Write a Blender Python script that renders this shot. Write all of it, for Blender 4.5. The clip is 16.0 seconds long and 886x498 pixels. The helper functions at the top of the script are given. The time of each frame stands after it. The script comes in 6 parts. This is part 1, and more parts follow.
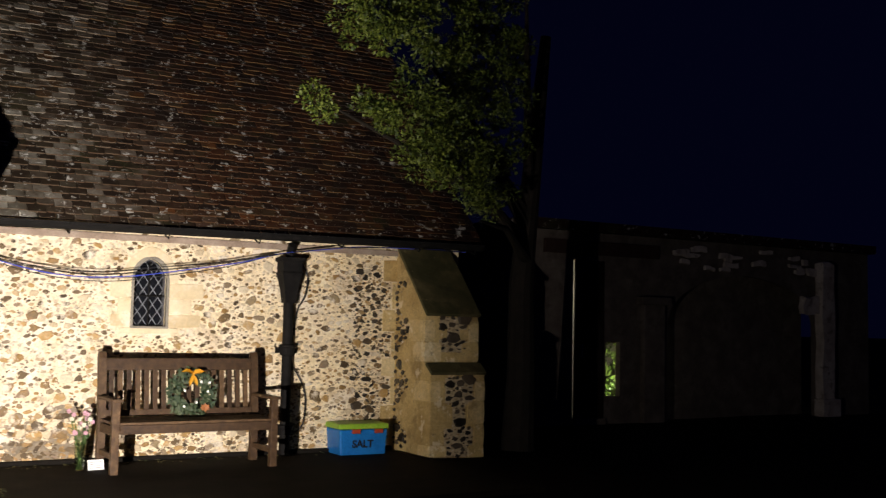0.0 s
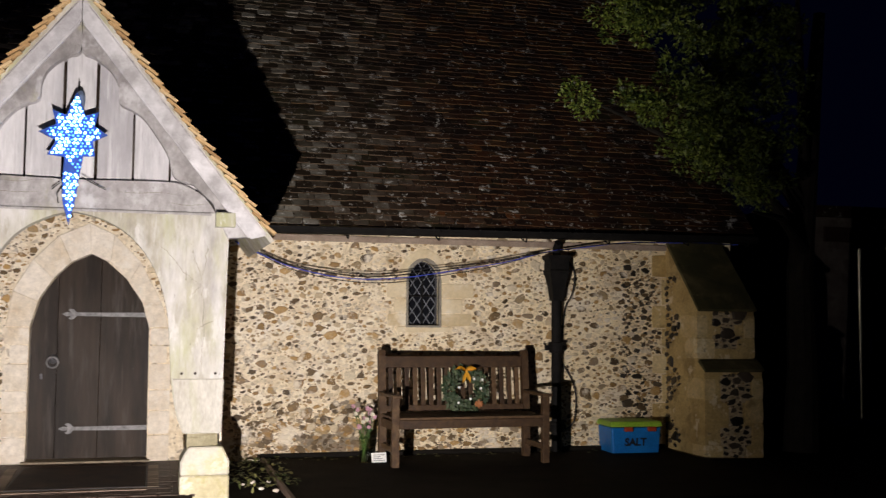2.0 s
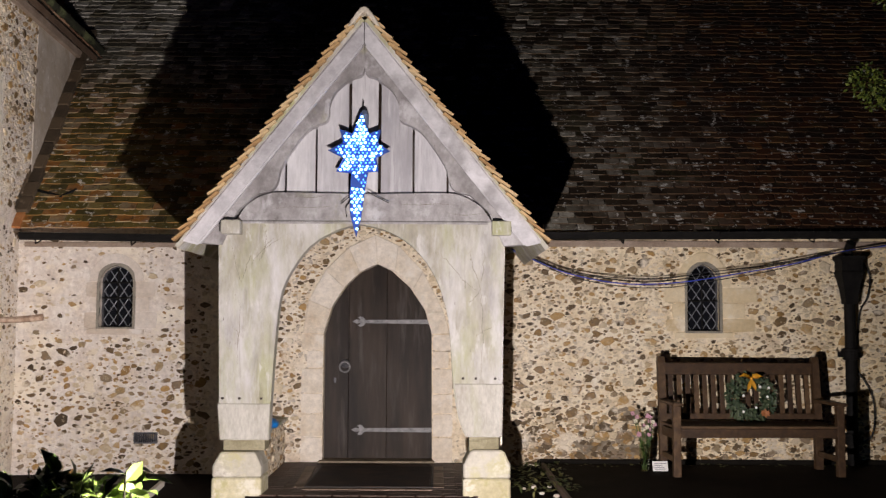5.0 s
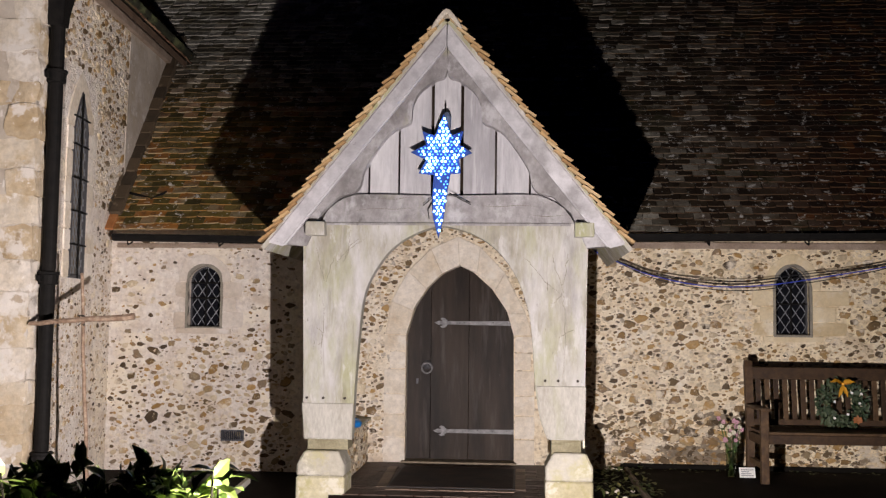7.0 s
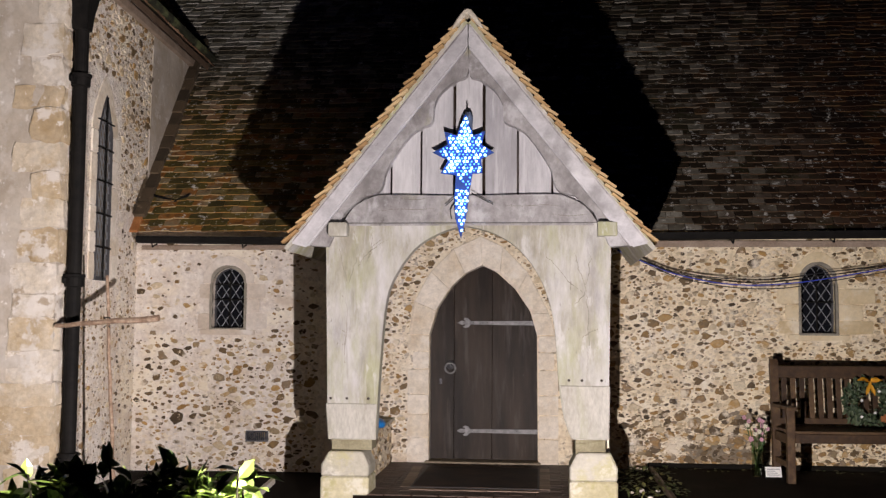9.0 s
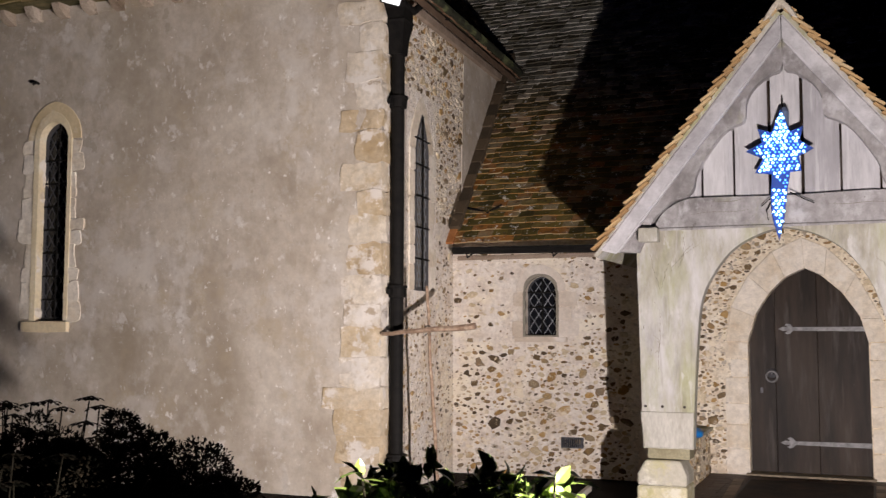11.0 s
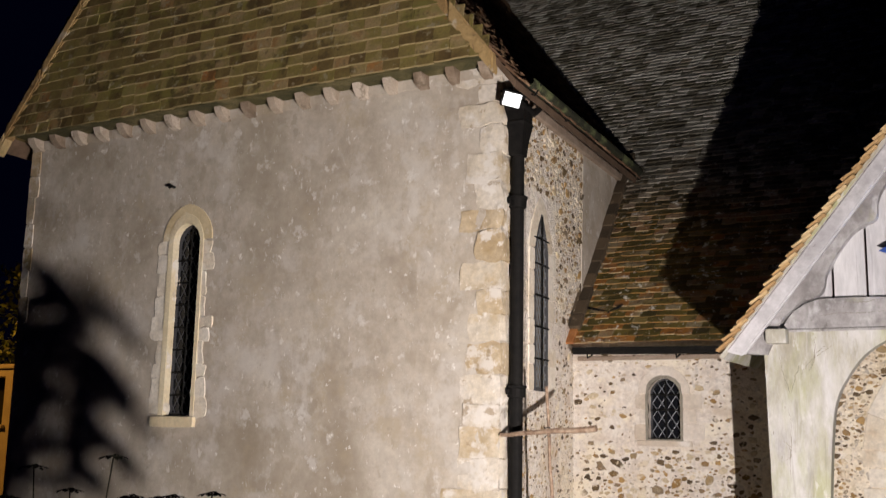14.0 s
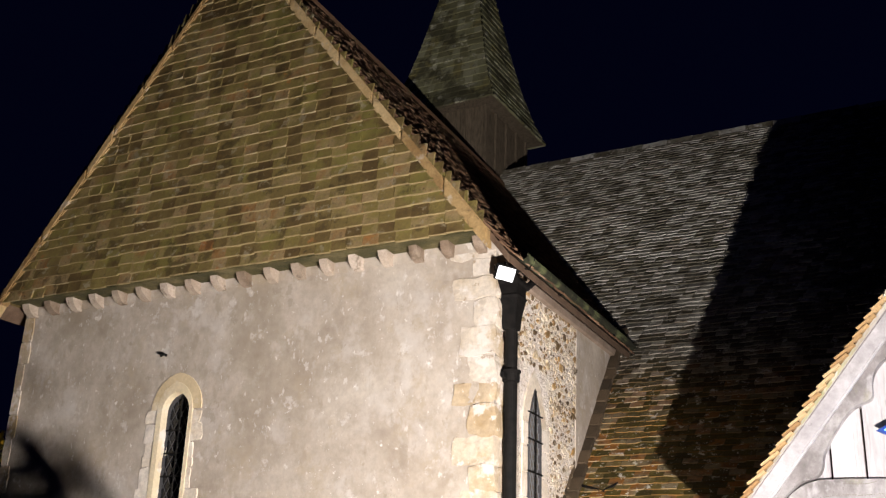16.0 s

Brief = Strip out the pictures and quote the remaining data word for word.

Answer for this exercise =
Write a Blender Python script that renders this shot. Write all of it, for Blender 4.5. The clip is 16.0 seconds long and 886x498 pixels. The helper functions at the top of the script are given. The time of each frame stands after it. The script comes in 6 parts. This is part 1, and more parts follow.
0.0 s
2.0 s
5.0 s
7.0 s
9.0 s
11.0 s
14.0 s
16.0 s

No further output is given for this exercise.